Drinking a glass of Florida orange juice this morning, I thought about the Governor of Florida’s well publicized letter to “shipping industry professionals,” announcing his job raiding April visit to California and touting Florida’s port system while at the same time taking a few cheap shots at the State of California by comparing Florida to California in a number of areas. I thought I’d respond in kind about some items which the Governor of Florida failed to mention.
Unlike Florida, California does not allow alligators to play through on its public golf courses. California is a place where great ideas are born, home to dreamers and innovators represented by companies like HP, Google, Apple and even Disney. Florida is a place where people go to retire. I appreciate the Governor’s hesitancy to talk about climate change in a State that is just a few inches above sea level and where the most popular program is anything shown on the Weather Channel.
While the Governor notes that Florida’s entire port system has averaged approximately $212,500,000 on an annual basis in funding seaport improvements over the past four years, some of California’s ports have matched that investment (and more) on just an individual port basis. In addition, our marine terminal payments to California’s public ports for seaport investments total over $900 million per year. And we’ve been able to reduce port related emissions by over 80% in many categories in the process.

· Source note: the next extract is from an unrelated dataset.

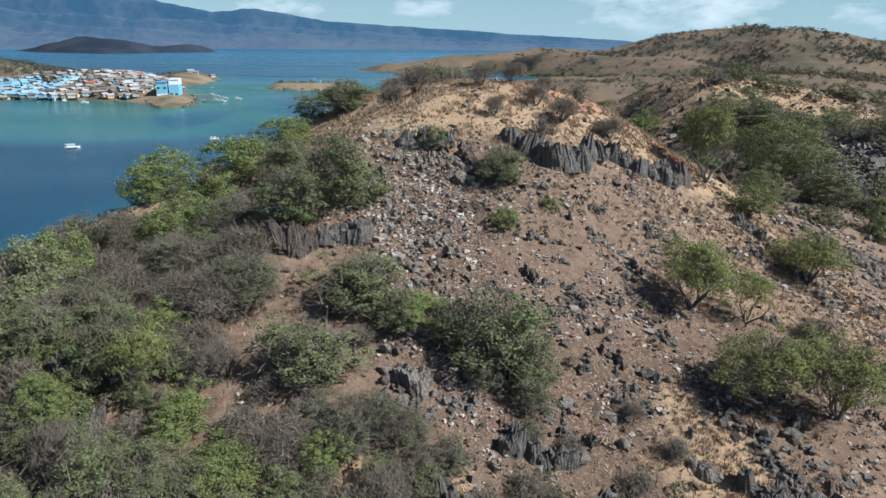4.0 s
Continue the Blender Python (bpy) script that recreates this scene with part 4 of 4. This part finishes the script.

While the Governor touted that the ENTIRE Florida port system can handle over 3.1 million TEU’s (a unit of cargo capacity) annually, we have terminals being built right now that will be equal to Florida’s entire statewide container port capacity. In addition, our ocean carriers’ customers have developed more warehouse and distribution center space within twenty miles of the Ports of Los Angeles and Long Beach than there is in all of Florida.
There is no question that California has its share of problems and needs to seriously address our loss of market share in international trade, but Florida has its own set of challenges too. The measure of any region, industry or governmental entity is how it responds to these challenges. It is not a function of one individual, event or occurrence.
And one final item that you can hang your chads on, California’s Governor is more popular in his state than you are in yours. Welcome to California Governor Scott.